Handling a deluge of big data
Due to the sheer volume of data it will have to transport, process, store and distribute to its end users around the globe, the SKA project is considered by many the ultimate Big Data challenge. Learn below about the different parts of the data pipeline.
An average of 8 terabits per second of data will be transferred from the SKA telescopes in both countries to central signal processors. This is approximately 1,000 times the equivalent data rate generated by the Atacama Large Millimeter/submillimeter Array (ALMA), a joint European/USA/ East Asia facility in the Chilean Andes, and 77,000 times faster than the global average home broadband speed for 2025 (Source: Ookla). The data will travel along hundreds of kilometres of fibre-optic cables to high-performance supercomputers called science data processors, to be located in Perth and Cape Town.
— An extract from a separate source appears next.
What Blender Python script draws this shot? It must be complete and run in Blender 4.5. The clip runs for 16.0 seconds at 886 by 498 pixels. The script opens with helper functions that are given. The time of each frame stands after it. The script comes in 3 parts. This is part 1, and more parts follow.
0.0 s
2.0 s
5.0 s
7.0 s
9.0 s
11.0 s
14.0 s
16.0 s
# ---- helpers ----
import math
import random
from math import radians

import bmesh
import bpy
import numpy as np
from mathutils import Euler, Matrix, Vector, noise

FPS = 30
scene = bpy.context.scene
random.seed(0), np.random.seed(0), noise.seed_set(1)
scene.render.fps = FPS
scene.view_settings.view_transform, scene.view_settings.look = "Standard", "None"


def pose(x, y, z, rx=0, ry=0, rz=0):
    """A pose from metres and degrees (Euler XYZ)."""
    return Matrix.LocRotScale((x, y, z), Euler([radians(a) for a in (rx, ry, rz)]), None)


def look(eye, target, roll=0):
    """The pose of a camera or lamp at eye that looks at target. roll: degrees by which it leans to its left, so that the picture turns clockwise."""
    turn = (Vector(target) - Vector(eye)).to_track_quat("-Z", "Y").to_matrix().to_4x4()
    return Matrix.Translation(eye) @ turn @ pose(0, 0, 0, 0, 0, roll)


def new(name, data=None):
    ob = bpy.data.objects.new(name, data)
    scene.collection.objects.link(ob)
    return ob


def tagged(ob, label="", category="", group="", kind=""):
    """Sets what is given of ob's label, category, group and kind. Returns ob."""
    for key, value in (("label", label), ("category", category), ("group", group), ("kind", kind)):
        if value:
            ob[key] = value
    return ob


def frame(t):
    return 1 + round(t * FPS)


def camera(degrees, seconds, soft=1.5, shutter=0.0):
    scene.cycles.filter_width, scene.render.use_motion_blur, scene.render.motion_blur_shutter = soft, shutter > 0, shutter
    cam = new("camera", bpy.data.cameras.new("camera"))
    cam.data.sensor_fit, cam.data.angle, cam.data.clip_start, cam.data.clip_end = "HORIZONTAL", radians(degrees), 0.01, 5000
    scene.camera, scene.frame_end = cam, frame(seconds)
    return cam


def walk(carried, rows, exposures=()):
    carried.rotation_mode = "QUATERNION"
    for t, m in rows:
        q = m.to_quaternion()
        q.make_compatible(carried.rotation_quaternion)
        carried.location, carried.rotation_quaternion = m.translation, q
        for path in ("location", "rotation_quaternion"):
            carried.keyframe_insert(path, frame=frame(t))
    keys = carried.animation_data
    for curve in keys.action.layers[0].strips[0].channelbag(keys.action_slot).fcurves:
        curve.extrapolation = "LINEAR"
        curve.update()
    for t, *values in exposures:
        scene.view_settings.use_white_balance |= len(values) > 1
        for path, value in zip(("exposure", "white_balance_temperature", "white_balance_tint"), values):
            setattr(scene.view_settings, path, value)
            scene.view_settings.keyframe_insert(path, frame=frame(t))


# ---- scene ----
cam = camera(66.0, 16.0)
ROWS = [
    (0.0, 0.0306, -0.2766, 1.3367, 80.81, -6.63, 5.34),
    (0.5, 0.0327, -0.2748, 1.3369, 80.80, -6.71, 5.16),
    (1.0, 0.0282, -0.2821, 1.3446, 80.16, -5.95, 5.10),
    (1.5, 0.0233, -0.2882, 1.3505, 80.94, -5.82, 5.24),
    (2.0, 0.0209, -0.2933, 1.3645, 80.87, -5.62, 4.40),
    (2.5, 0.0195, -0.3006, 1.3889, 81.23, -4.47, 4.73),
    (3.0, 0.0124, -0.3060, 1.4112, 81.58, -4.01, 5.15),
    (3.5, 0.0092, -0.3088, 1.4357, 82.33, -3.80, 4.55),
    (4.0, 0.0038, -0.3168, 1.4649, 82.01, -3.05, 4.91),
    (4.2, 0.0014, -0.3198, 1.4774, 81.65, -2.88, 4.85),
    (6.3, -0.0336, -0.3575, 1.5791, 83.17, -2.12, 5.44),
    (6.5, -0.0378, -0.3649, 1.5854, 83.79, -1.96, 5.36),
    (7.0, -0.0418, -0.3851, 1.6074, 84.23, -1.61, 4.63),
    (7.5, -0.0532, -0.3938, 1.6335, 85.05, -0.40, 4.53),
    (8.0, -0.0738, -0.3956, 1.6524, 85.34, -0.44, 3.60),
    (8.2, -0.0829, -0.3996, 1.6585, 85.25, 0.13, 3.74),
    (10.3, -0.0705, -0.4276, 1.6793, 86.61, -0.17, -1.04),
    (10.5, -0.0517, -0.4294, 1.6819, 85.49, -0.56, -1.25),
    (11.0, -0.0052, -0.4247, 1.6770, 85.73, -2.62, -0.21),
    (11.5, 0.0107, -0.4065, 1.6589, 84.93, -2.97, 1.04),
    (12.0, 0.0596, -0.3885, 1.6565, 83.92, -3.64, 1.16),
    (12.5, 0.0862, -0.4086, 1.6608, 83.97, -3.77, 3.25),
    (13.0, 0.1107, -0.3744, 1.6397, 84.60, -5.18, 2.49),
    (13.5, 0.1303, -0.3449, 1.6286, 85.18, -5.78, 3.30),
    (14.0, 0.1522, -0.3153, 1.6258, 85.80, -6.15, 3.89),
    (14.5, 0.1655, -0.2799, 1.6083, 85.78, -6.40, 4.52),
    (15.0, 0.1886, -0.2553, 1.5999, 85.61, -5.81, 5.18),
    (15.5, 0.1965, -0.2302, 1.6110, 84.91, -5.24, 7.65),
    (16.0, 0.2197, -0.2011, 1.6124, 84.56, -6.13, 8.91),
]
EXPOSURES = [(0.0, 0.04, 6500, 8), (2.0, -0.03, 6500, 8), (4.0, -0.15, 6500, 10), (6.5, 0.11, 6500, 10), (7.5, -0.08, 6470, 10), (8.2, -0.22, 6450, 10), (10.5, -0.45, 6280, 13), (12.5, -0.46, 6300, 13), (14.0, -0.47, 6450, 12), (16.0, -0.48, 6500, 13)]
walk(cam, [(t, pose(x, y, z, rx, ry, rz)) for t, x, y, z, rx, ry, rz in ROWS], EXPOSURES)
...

Because signals from space reach each antenna at a slightly different time, the signals must first be aligned. This is done thanks to highly precise atomic clocks that timestamp the time each signal arrived. Signals are then processed in one of two ways:
- They can be stacked. This allows the detection of transient objects like pulsars, gamma-ray bursts and fast radio bursts, but also to measure the arrival time of known signals very precisely and if a small time delay is detected, infer that a gravitational wave passed in the space between us and the object a. This is called time-domain astronomy.
- They can be multiplied. This allows the creation of images and is called image-domain astronomy.
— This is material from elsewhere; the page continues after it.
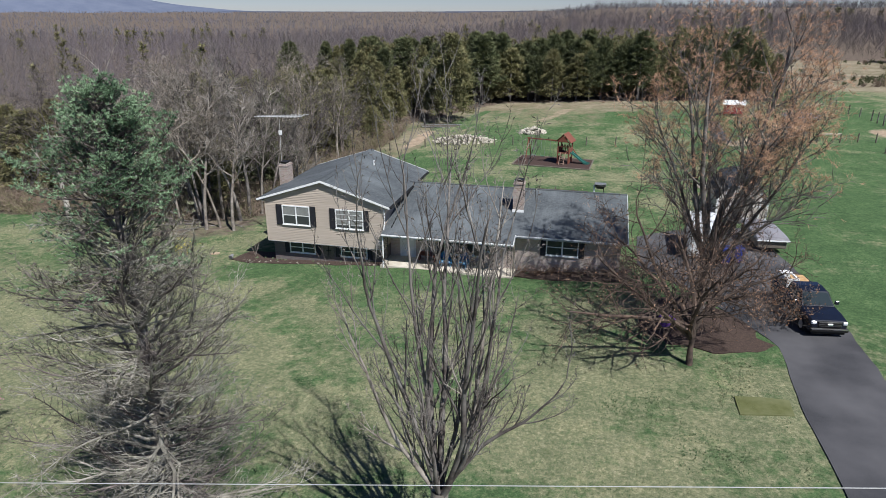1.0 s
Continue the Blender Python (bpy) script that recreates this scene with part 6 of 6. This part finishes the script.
def far_barn():
    """A low red barn beyond the meadow, with a pale trailer in front."""
    x, y = 171.0, 93.0
    ob = thing("barn", pose(x, y, height(x, y) - 0.2, 0, 0, -35), "low barn-red outbuilding beyond the meadow", "barn")
    bm = bmesh.new()
    slab(bm, [(-7, -3.5, 0), (-7, 3.5, 0), (-7, 3.5, 3), (-7, 0, 4.6), (-7, -3.5, 3)], (14, 0, 0))
    part("wall", bm, REDPAINT, ob)
    for s in (-1, 1):
        roof_slab("roof", [(-7.4, s * 3.9, 2.85), (7.4, s * 3.9, 2.85), (7.4, 0, 4.72), (-7.4, 0, 4.72)][::s], DARKSHINGLE, ob, "dark roof")
    part("door", boxes((-2, -3.56, 0.1, 1, -3.503, 2.6)), WHITE, ob)


far_barn()


# ---- overhead wire ----
def overhead_wire():
    V, F = [], []
    pts = []
    for k in range(61):
        x = -40 + k * 2.0
        z = 7.33 + 0.194 * (x - 8.4) if x > 2 else 6.09 + 0.097 * (x - 2)
        pts.append(Vector((x, -29.0, max(z, 3.6))))
    tube(V, F, pts, [0.007] * len(pts), 5)
    tagged(raw("overhead_wire", V, F, CABLE), "thin pale overhead wire crossing the lawn", "wire")


overhead_wire()


# ---- grass ----
def grass():
    """Tufts of blades over the lawn that the camera passes nearest."""
    rng = np.random.default_rng(4)
    n = 70000
    x = rng.uniform(-24, 30, n)
    y = rng.uniform(-24, 12, n)
    keep = ~((x > -7.5) & (x < 20) & (y > -0.4)) & ~((x > 25.0) & (y > -20)) & ~((x > 19) & (y > -9.2) & (x < 26)) & ~((x < -11) & (y > 7))
    x, y = x[keep], y[keep]
    V, F = [], []
    for px, py in zip(x.tolist(), y.tolist()):
        z = height(px, py)
        a, h = px * 91.7 + py * 57.3, 0.03 + 0.03 * ((px * 13.7 + py * 7.3) % 1)
        for k in range(2):
            c, s = math.cos(a + 2.1 * k), math.sin(a + 2.1 * k)
            b = len(V)
            V.extend(((px - s * 0.03, py + c * 0.03, z - 0.03), (px + s * 0.03, py - c * 0.03, z - 0.03), (px + c * 0.05, py + s * 0.05, z + h)))
            F.append((b, b + 1, b + 2))
    tagged(raw("grass", V, F, GRASSBLADE), "short straw and green grass tufts of the lawn", "grass", kind="stuff")


grass()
Data is then transferred to two high-performance supercomputers called Science Data Processors (SDPs). To process this enormous volume of data, the two supercomputers will each have a processing speed of 135 PFlops, which would place them among the fastest supercomputers on Earth at the present time.
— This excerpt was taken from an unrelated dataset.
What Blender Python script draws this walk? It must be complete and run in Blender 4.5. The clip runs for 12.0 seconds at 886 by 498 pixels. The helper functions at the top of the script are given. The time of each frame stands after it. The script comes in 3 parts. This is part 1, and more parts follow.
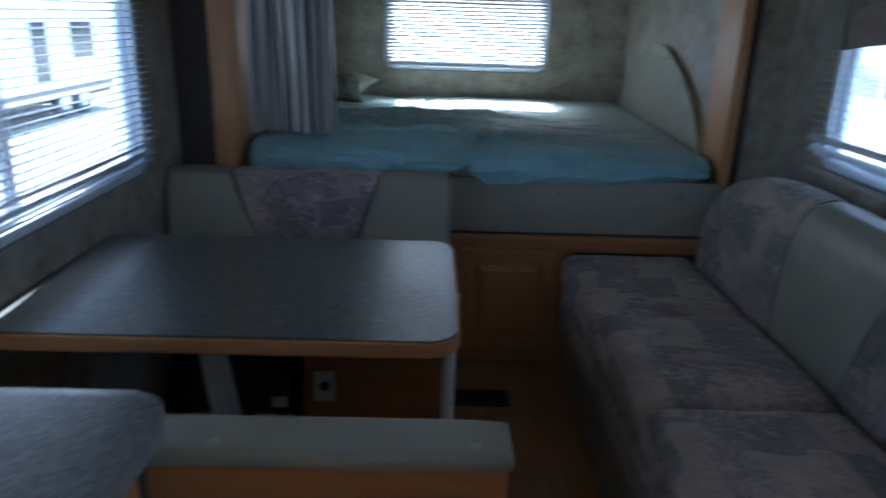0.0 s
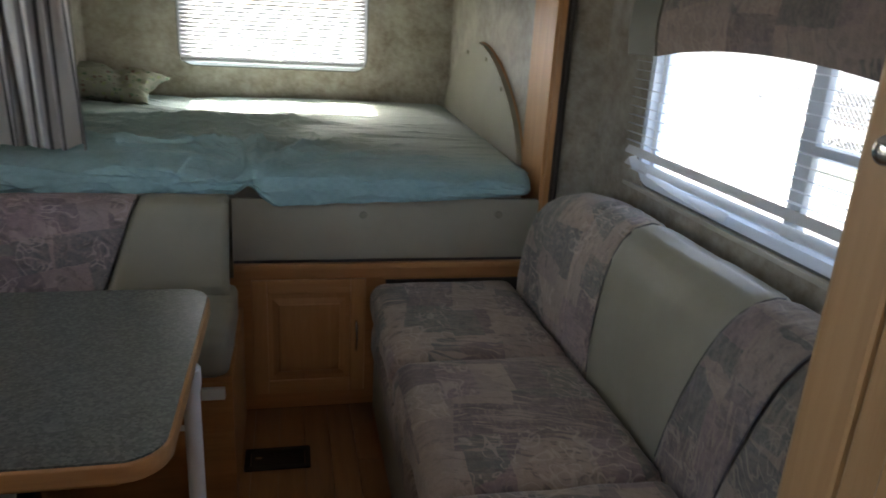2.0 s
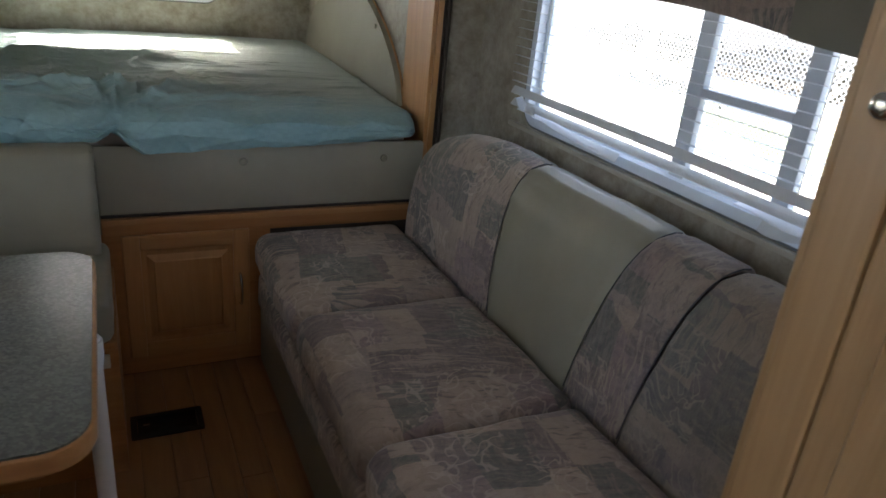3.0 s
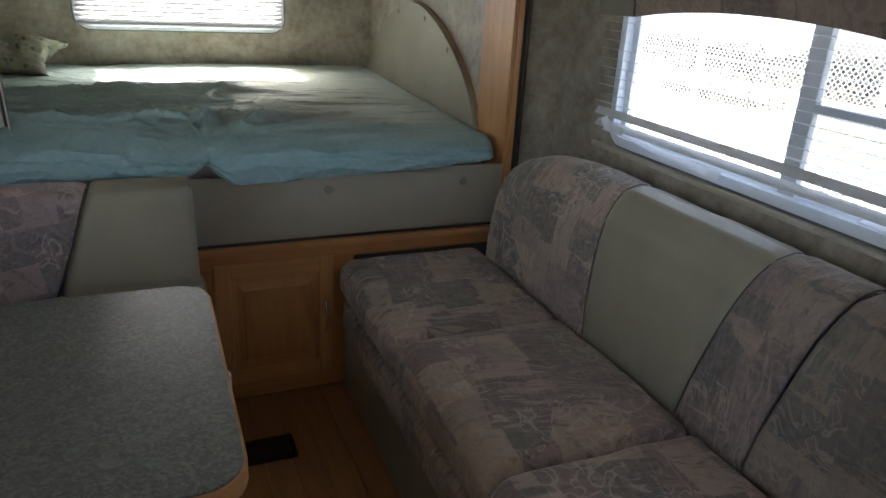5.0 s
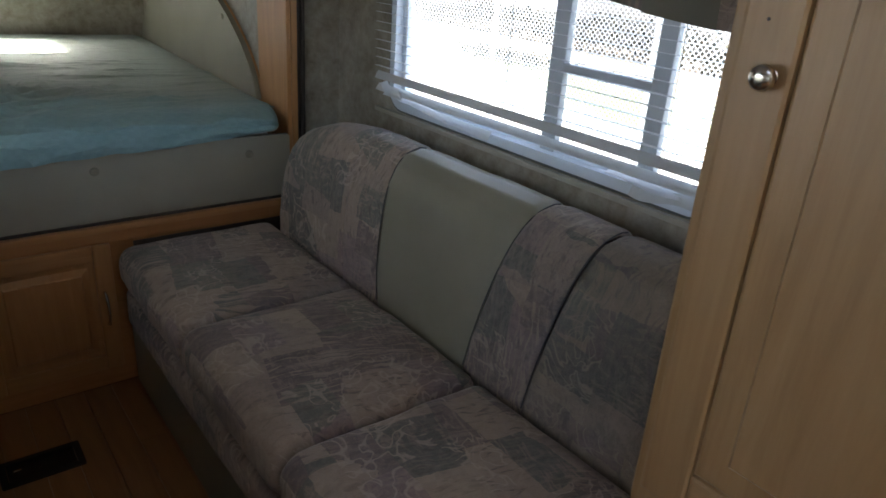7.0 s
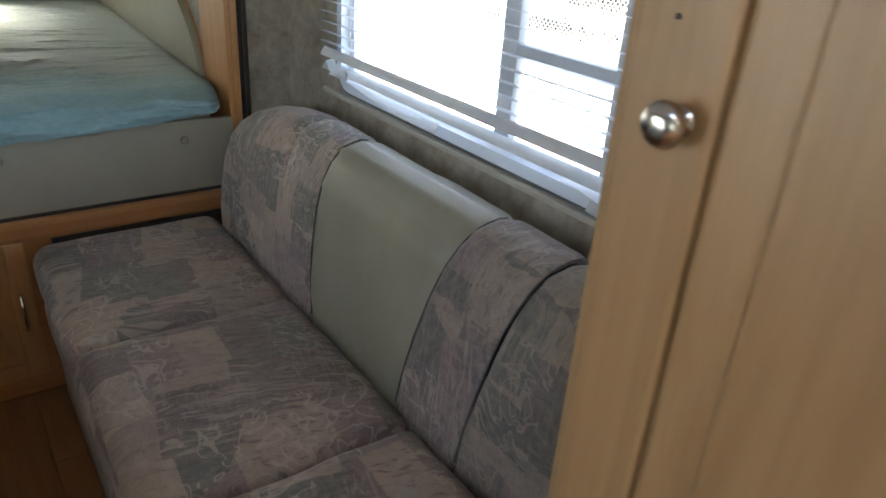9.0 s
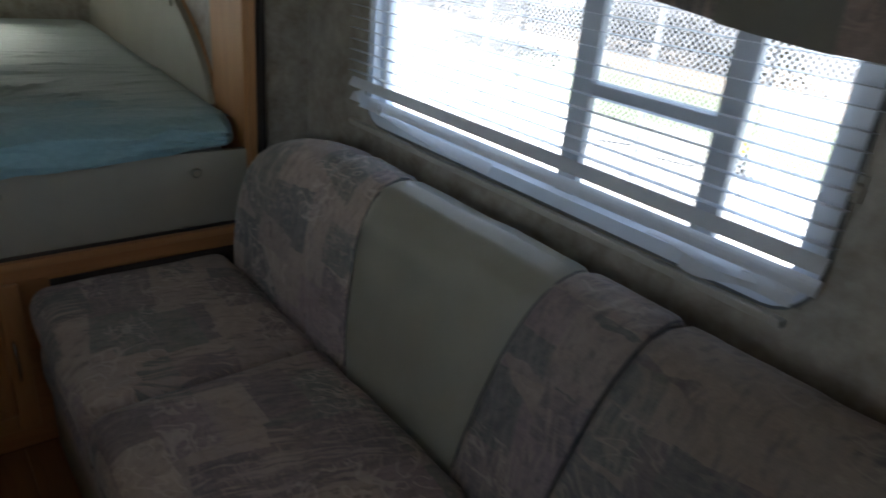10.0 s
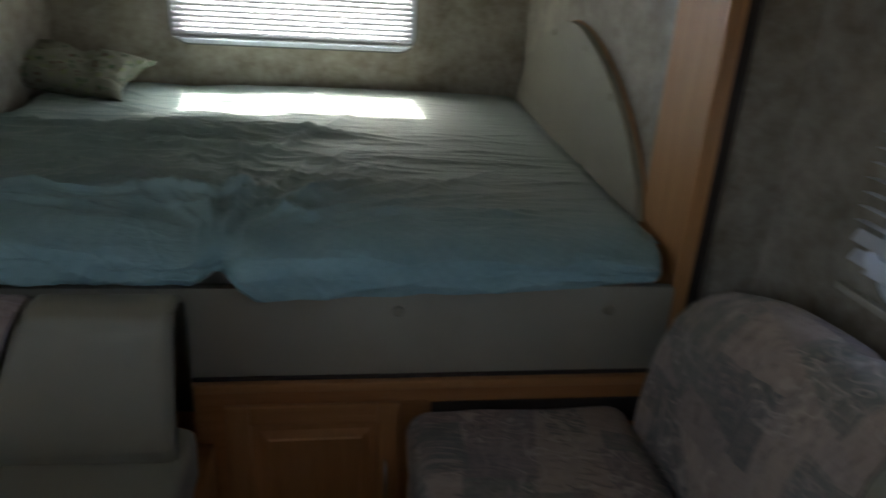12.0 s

In total, the SKAO will archive over 700 petabytes of data per year. This would fill the data storage capacity of about 1.5 million typical laptops every year by today’s standard.
From these supercomputers, data will be distributed via intercontinental telecommunications networks to SKA Regional Centres in the SKAO member states where science products will be stored for access by the end users, the astronomers, to conduct their science and improve our knowledge of the Universe.